Previously on... Stories from the Closet.
Welcome to another installment of our favorite 12-year-long series of awkward, telling exchanges between a mother and her closeted gay son. This time my mother will be played by Suri Cruise (Adorable!), and I will be played by Evandro Soldati (Hot!). Let's set the scene for what may in fact be our series finale:
It is Pride weekend. Friday night, I left the house at 10pm, and didn't get back until 8am. Then, I was gone for most of Saturday (after a quick nap), and didn't get back until 6am. I slept for 3 hours, and then headed out at 10am on Sunday. After leaving a message on my phone telling me not to stay out too late a few hours earlier, I receive a phone call from my mother at 10pm that night:
Mom, angry: "Where have you been?"
Me, annoyed: "Out with friends."
Mom, still angry: "You're always out with friends. I don't even know who these friends are. You've been gone all weekend."
Me, still annoyed: "I don't understand why you have to know who all my friends are.

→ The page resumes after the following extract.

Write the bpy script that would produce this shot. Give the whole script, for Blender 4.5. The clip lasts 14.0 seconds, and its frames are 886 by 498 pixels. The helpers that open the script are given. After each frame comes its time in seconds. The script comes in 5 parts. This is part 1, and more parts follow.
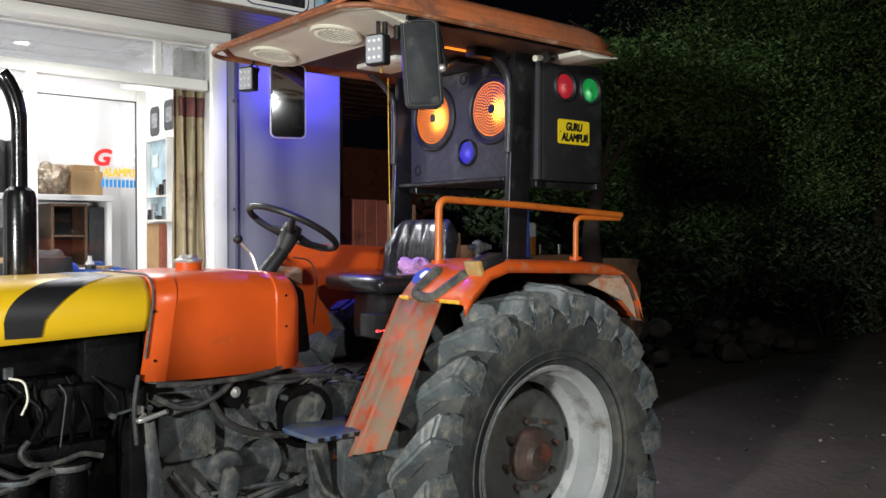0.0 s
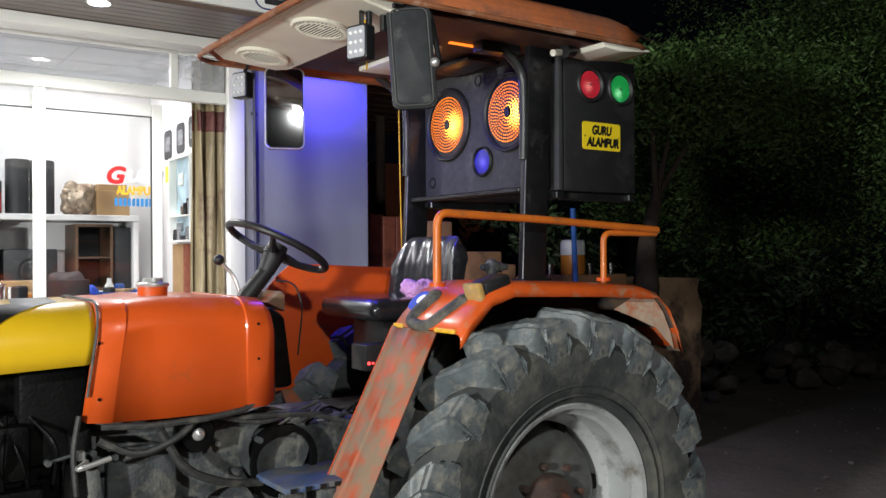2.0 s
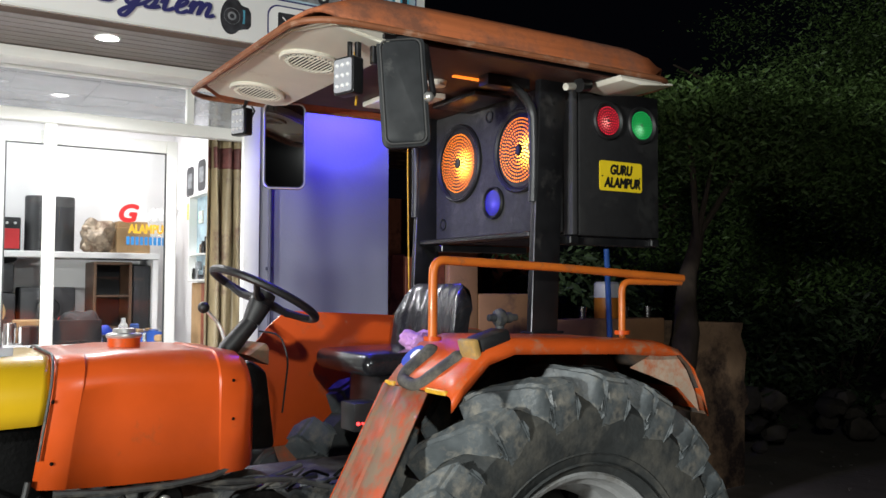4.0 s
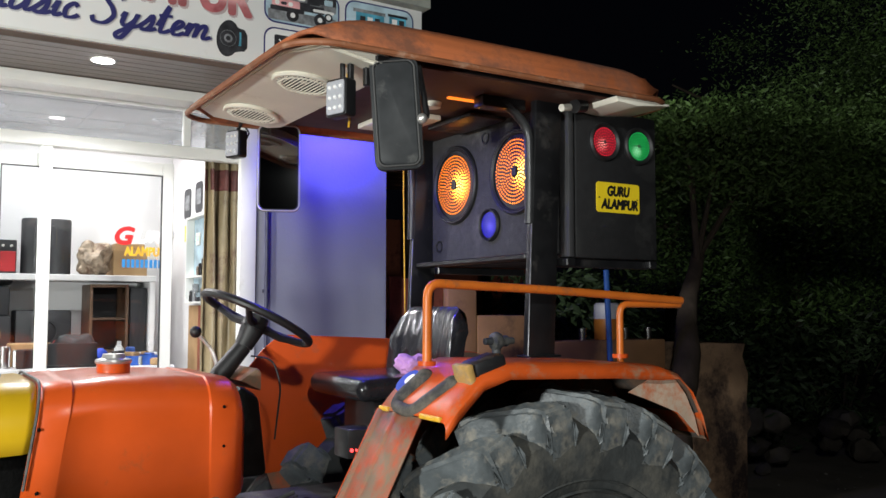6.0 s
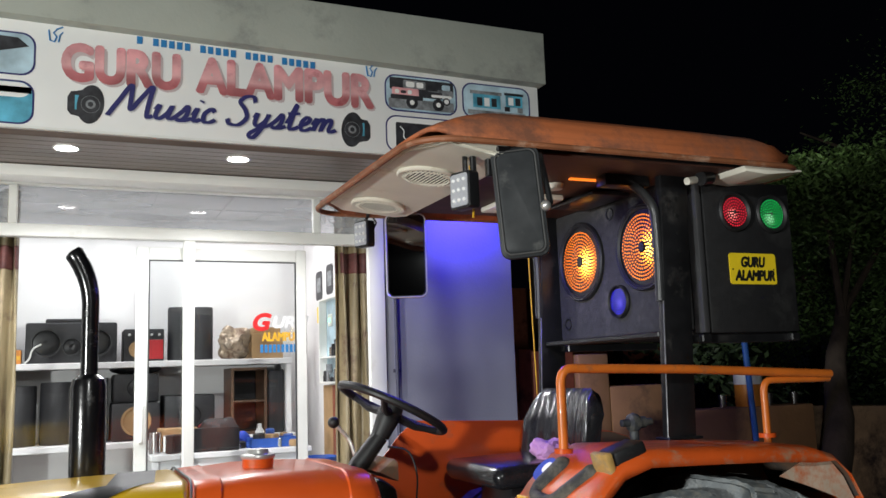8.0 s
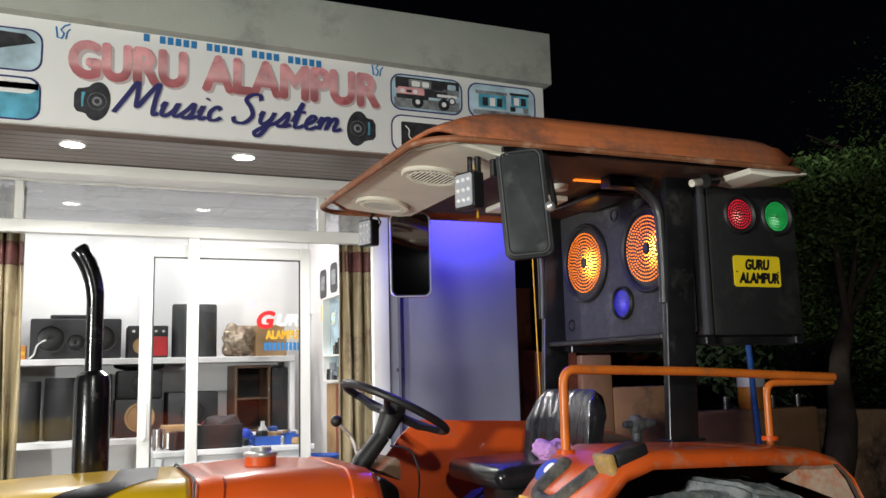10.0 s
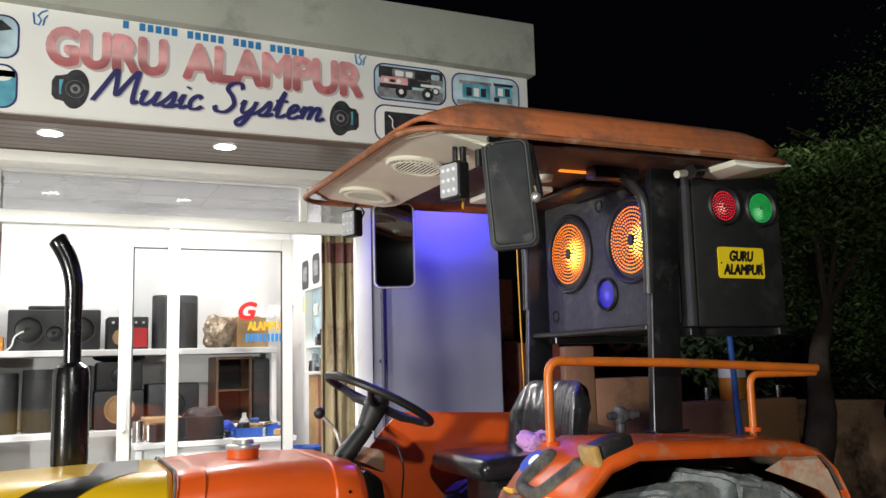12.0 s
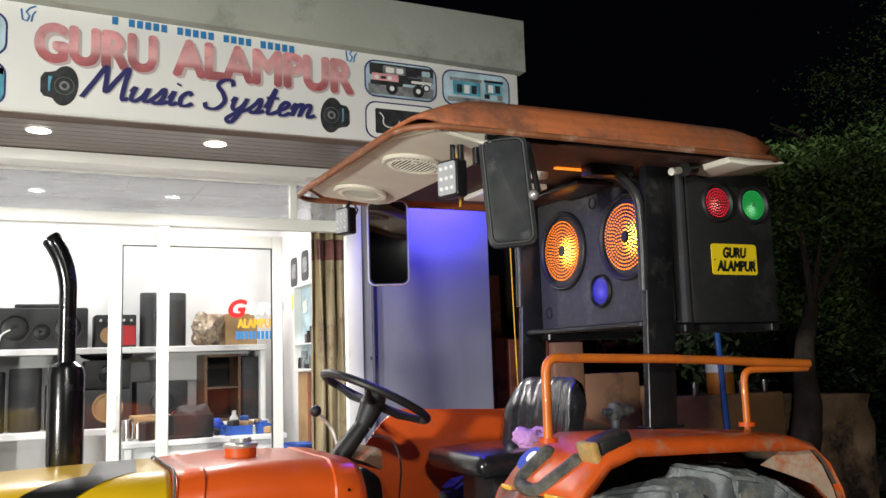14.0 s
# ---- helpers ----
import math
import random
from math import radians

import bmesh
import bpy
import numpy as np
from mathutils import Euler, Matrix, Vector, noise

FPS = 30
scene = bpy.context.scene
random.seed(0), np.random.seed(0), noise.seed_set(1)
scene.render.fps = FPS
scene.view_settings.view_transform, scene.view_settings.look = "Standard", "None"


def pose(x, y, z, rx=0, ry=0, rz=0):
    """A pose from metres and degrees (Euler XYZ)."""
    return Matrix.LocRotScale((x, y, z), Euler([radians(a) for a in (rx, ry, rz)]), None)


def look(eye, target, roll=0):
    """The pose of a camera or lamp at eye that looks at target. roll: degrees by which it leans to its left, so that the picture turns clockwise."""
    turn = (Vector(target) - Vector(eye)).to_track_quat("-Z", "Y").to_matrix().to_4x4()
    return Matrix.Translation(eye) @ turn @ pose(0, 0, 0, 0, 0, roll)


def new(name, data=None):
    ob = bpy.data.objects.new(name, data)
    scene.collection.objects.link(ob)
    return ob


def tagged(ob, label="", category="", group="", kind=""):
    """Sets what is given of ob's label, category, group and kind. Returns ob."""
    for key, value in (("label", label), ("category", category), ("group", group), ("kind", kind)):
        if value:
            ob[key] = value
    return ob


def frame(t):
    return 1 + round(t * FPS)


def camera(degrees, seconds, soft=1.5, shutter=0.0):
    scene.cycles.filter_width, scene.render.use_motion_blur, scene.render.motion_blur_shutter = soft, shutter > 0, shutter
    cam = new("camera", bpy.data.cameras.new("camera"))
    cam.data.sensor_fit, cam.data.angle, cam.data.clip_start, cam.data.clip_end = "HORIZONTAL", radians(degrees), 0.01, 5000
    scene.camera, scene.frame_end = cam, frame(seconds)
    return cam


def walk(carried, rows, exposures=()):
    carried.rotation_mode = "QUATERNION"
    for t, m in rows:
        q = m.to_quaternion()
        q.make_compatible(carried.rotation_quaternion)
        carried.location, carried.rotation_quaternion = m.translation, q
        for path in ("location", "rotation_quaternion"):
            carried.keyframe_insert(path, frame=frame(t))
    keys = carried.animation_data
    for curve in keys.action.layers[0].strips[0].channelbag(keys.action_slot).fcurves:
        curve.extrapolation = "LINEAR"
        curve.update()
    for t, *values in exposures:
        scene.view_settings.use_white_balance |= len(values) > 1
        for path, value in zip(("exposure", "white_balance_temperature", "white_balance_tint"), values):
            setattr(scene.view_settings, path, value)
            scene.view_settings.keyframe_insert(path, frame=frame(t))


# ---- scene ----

It's not like you will remember any of them."
Mom, angry, but also a little distressed: "And I never know what you're doing anymore! You came home at 4 or 5 last night."
Me: "Why do you have to know that either?"

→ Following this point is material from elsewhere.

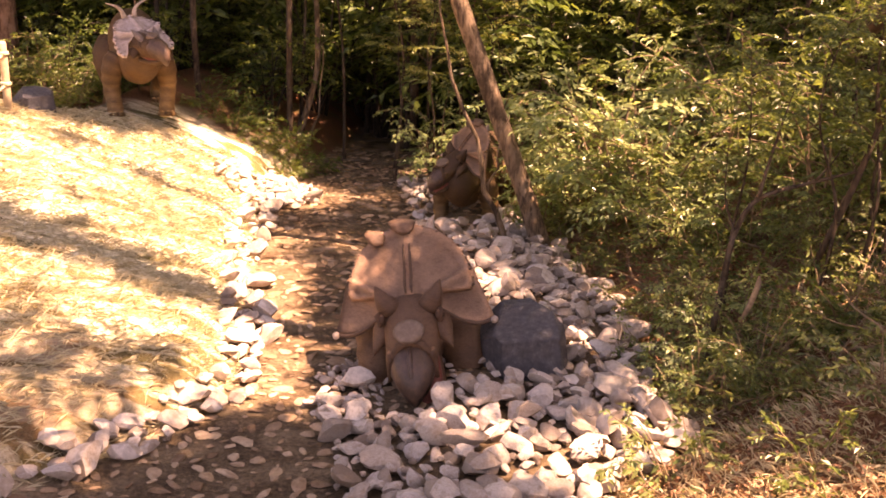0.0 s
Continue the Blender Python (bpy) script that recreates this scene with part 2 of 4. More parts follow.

Mom: "Don't you know I worry about you?"
Me: "Why do you have to worry?"
Mom: "Because you're out all the time, and you never think about the future. I don't even know what you're going to do with your life. I hardly even know who you are anymore."
Me: "I am not out all the time. It's only been a couple days just this weekend. There's no point in worrying."
Mom: "How can I not worry? I'm your mother!"
Me: "I don't know what you want me to tell you."
There is a long pause. Neither of us says anything
Mom, her voice beginning to break up: "Do you know the nightmare I've been having all weekend? I keep having this nightmare that you're going to come home one day and tell me you're gay!"
My mom begins to sob, but I have nothing to say to this. What am I supposed to say? I can't say the one thing she wants to hear, though she can't honestly expect to hear it.
Mom, through tears: "I'm sorry."
Me: "For what?"
There are a few heaving breaths and then she hangs up.